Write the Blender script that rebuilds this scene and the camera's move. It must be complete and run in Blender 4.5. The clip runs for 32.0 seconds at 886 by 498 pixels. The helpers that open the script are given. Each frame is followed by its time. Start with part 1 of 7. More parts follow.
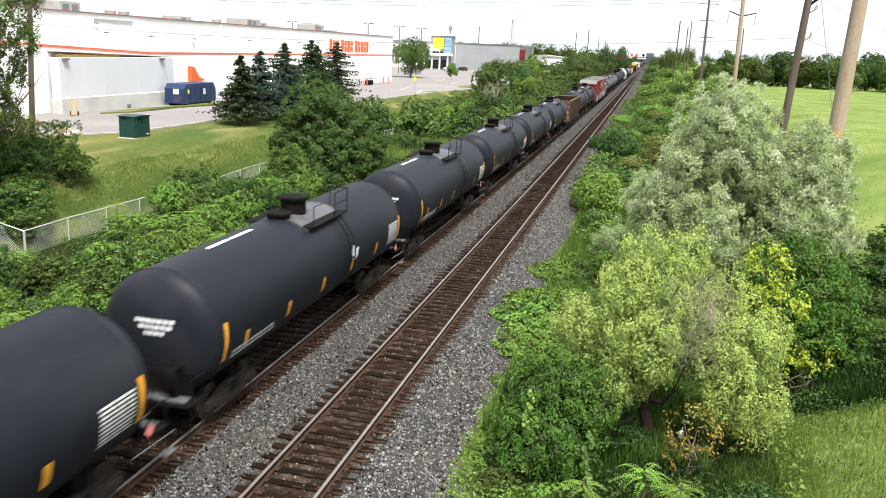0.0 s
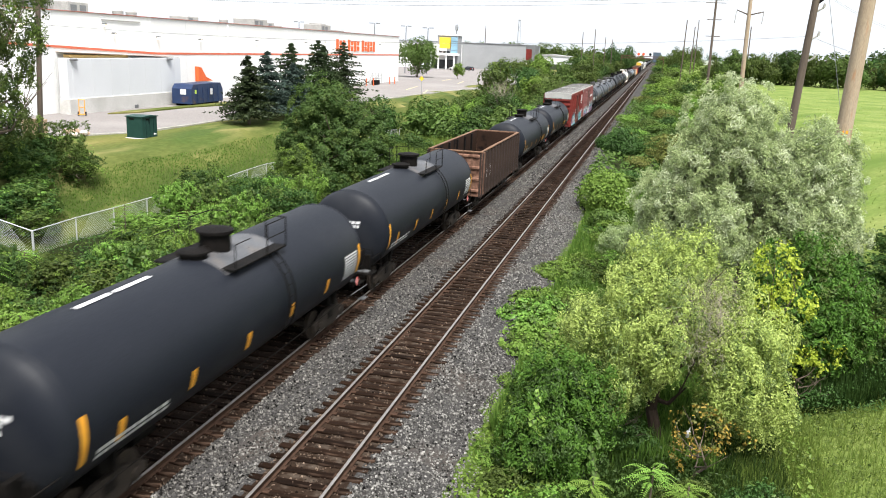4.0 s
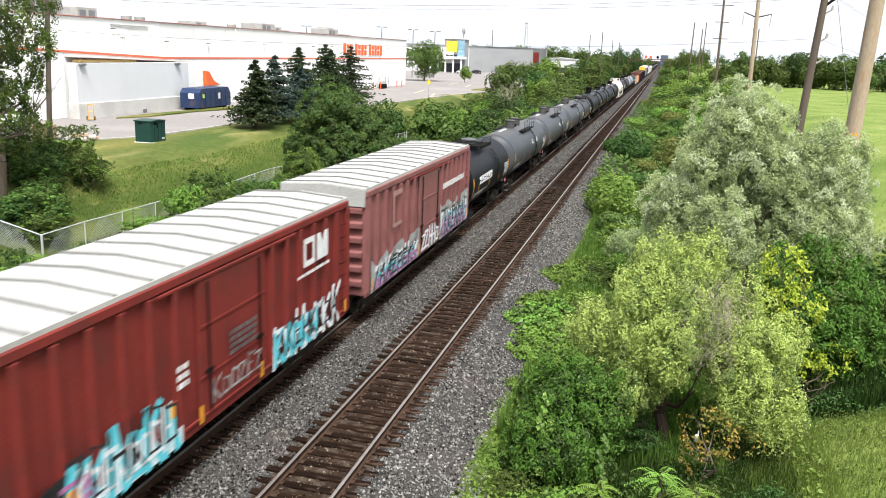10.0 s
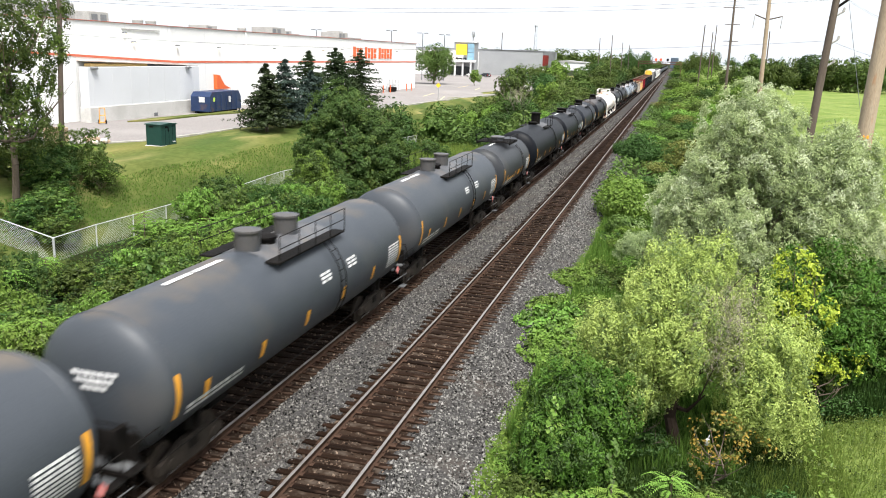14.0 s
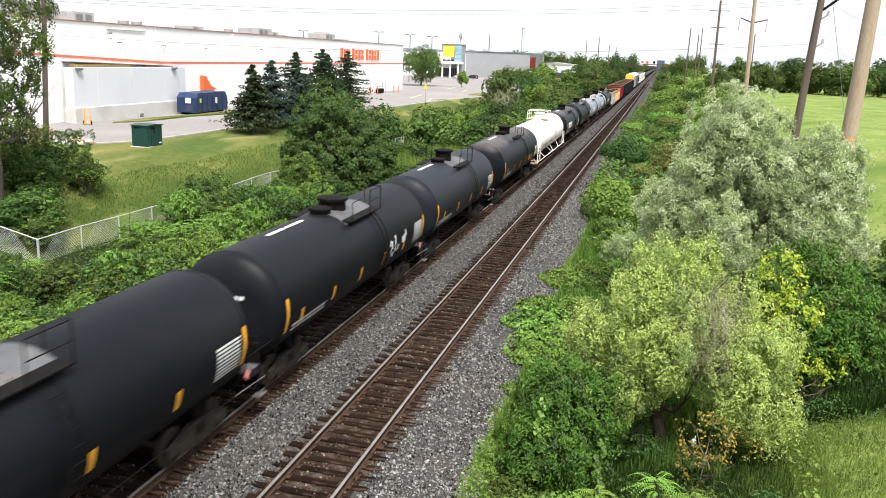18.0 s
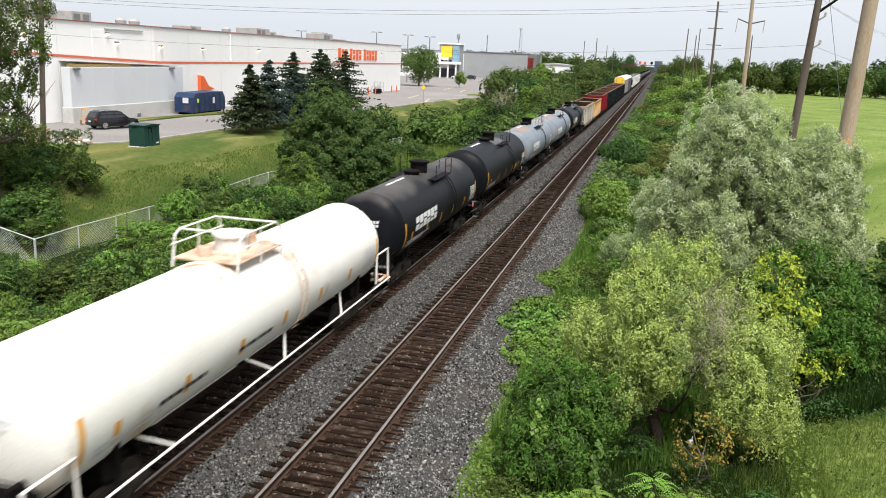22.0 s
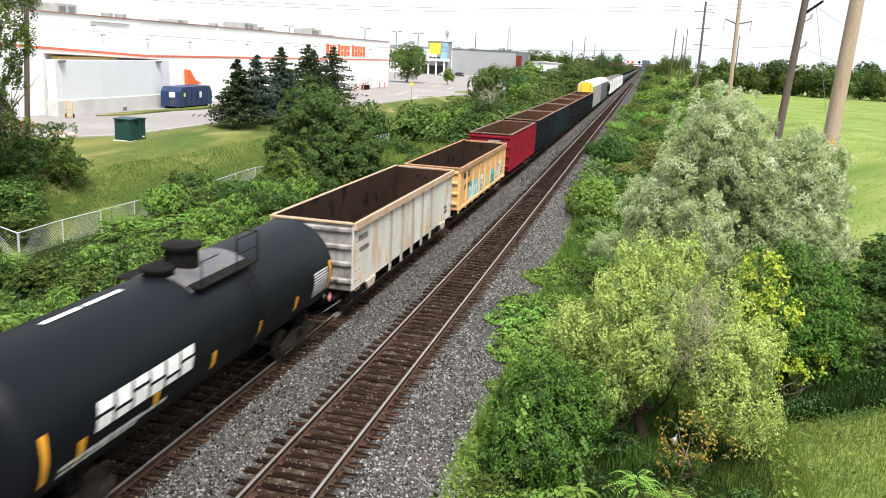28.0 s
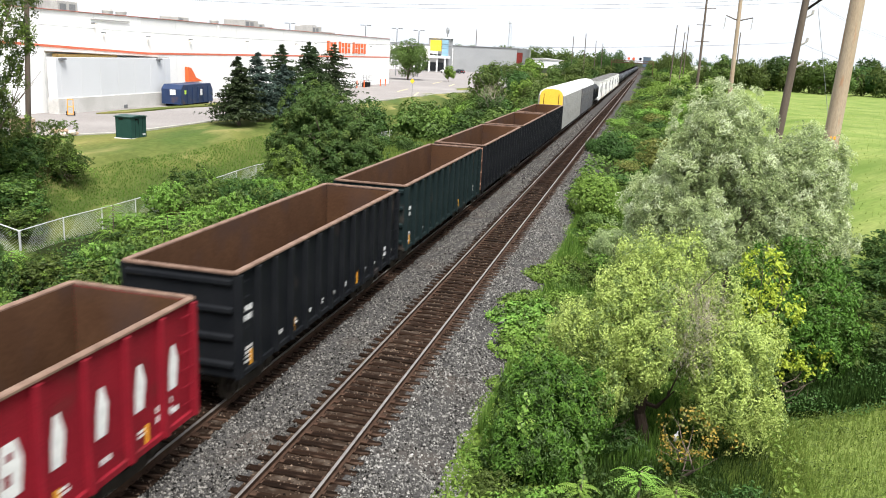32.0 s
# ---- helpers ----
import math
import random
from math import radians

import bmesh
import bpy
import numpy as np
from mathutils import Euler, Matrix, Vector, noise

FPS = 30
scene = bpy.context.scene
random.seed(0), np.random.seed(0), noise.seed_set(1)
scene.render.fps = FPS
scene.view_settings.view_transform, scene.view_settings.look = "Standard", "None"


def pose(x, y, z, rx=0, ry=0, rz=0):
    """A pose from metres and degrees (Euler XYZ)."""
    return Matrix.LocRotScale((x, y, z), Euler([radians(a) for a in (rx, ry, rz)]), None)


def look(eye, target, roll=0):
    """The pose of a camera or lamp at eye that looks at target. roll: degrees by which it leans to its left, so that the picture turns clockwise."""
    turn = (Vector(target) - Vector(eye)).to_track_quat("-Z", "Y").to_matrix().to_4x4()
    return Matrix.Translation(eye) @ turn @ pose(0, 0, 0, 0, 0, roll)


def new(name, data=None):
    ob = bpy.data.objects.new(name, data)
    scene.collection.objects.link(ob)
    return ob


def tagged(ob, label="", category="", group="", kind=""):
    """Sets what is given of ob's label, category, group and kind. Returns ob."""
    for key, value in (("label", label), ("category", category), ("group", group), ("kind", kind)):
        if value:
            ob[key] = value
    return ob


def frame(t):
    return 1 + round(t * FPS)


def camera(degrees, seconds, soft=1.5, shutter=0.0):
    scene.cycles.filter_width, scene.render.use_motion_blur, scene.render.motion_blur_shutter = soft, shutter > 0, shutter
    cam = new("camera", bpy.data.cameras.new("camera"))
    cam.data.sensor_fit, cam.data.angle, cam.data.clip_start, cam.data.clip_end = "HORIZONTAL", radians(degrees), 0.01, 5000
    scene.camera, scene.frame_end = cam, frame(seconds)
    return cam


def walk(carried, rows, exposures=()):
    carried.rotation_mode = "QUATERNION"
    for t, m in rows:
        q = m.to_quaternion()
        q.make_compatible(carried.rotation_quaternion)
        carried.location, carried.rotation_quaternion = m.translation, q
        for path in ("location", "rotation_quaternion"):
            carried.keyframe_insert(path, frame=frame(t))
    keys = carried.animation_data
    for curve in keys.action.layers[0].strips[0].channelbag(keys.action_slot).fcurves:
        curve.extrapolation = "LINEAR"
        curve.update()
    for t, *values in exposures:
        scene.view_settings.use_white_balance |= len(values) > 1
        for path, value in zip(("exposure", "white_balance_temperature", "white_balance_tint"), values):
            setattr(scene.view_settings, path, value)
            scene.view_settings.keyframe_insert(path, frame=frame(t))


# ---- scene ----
● ● ● ● ● ● ●
> [Written request]: Restate the whole of the material word for word without the pictures.

> [Full response]:
Write the Blender script that rebuilds this scene and the camera's move. It must be complete and run in Blender 4.5. The clip runs for 32.0 seconds at 886 by 498 pixels. The helpers that open the script are given. Each frame is followed by its time. Start with part 1 of 7. More parts follow.
0.0 s
4.0 s
10.0 s
14.0 s
18.0 s
22.0 s
28.0 s
32.0 s
# ---- helpers ----
import math
import random
from math import radians

import bmesh
import bpy
import numpy as np
from mathutils import Euler, Matrix, Vector, noise

FPS = 30
scene = bpy.context.scene
random.seed(0), np.random.seed(0), noise.seed_set(1)
scene.render.fps = FPS
scene.view_settings.view_transform, scene.view_settings.look = "Standard", "None"


def pose(x, y, z, rx=0, ry=0, rz=0):
    """A pose from metres and degrees (Euler XYZ)."""
    return Matrix.LocRotScale((x, y, z), Euler([radians(a) for a in (rx, ry, rz)]), None)


def look(eye, target, roll=0):
    """The pose of a camera or lamp at eye that looks at target. roll: degrees by which it leans to its left, so that the picture turns clockwise."""
    turn = (Vector(target) - Vector(eye)).to_track_quat("-Z", "Y").to_matrix().to_4x4()
    return Matrix.Translation(eye) @ turn @ pose(0, 0, 0, 0, 0, roll)


def new(name, data=None):
    ob = bpy.data.objects.new(name, data)
    scene.collection.objects.link(ob)
    return ob


def tagged(ob, label="", category="", group="", kind=""):
    """Sets what is given of ob's label, category, group and kind. Returns ob."""
    for key, value in (("label", label), ("category", category), ("group", group), ("kind", kind)):
        if value:
            ob[key] = value
    return ob


def frame(t):
    return 1 + round(t * FPS)


def camera(degrees, seconds, soft=1.5, shutter=0.0):
    scene.cycles.filter_width, scene.render.use_motion_blur, scene.render.motion_blur_shutter = soft, shutter > 0, shutter
    cam = new("camera", bpy.data.cameras.new("camera"))
    cam.data.sensor_fit, cam.data.angle, cam.data.clip_start, cam.data.clip_end = "HORIZONTAL", radians(degrees), 0.01, 5000
    scene.camera, scene.frame_end = cam, frame(seconds)
    return cam


def walk(carried, rows, exposures=()):
    carried.rotation_mode = "QUATERNION"
    for t, m in rows:
        q = m.to_quaternion()
        q.make_compatible(carried.rotation_quaternion)
        carried.location, carried.rotation_quaternion = m.translation, q
        for path in ("location", "rotation_quaternion"):
            carried.keyframe_insert(path, frame=frame(t))
    keys = carried.animation_data
    for curve in keys.action.layers[0].strips[0].channelbag(keys.action_slot).fcurves:
        curve.extrapolation = "LINEAR"
        curve.update()
    for t, *values in exposures:
        scene.view_settings.use_white_balance |= len(values) > 1
        for path, value in zip(("exposure", "white_balance_temperature", "white_balance_tint"), values):
            setattr(scene.view_settings, path, value)
            scene.view_settings.keyframe_insert(path, frame=frame(t))


# ---- scene ----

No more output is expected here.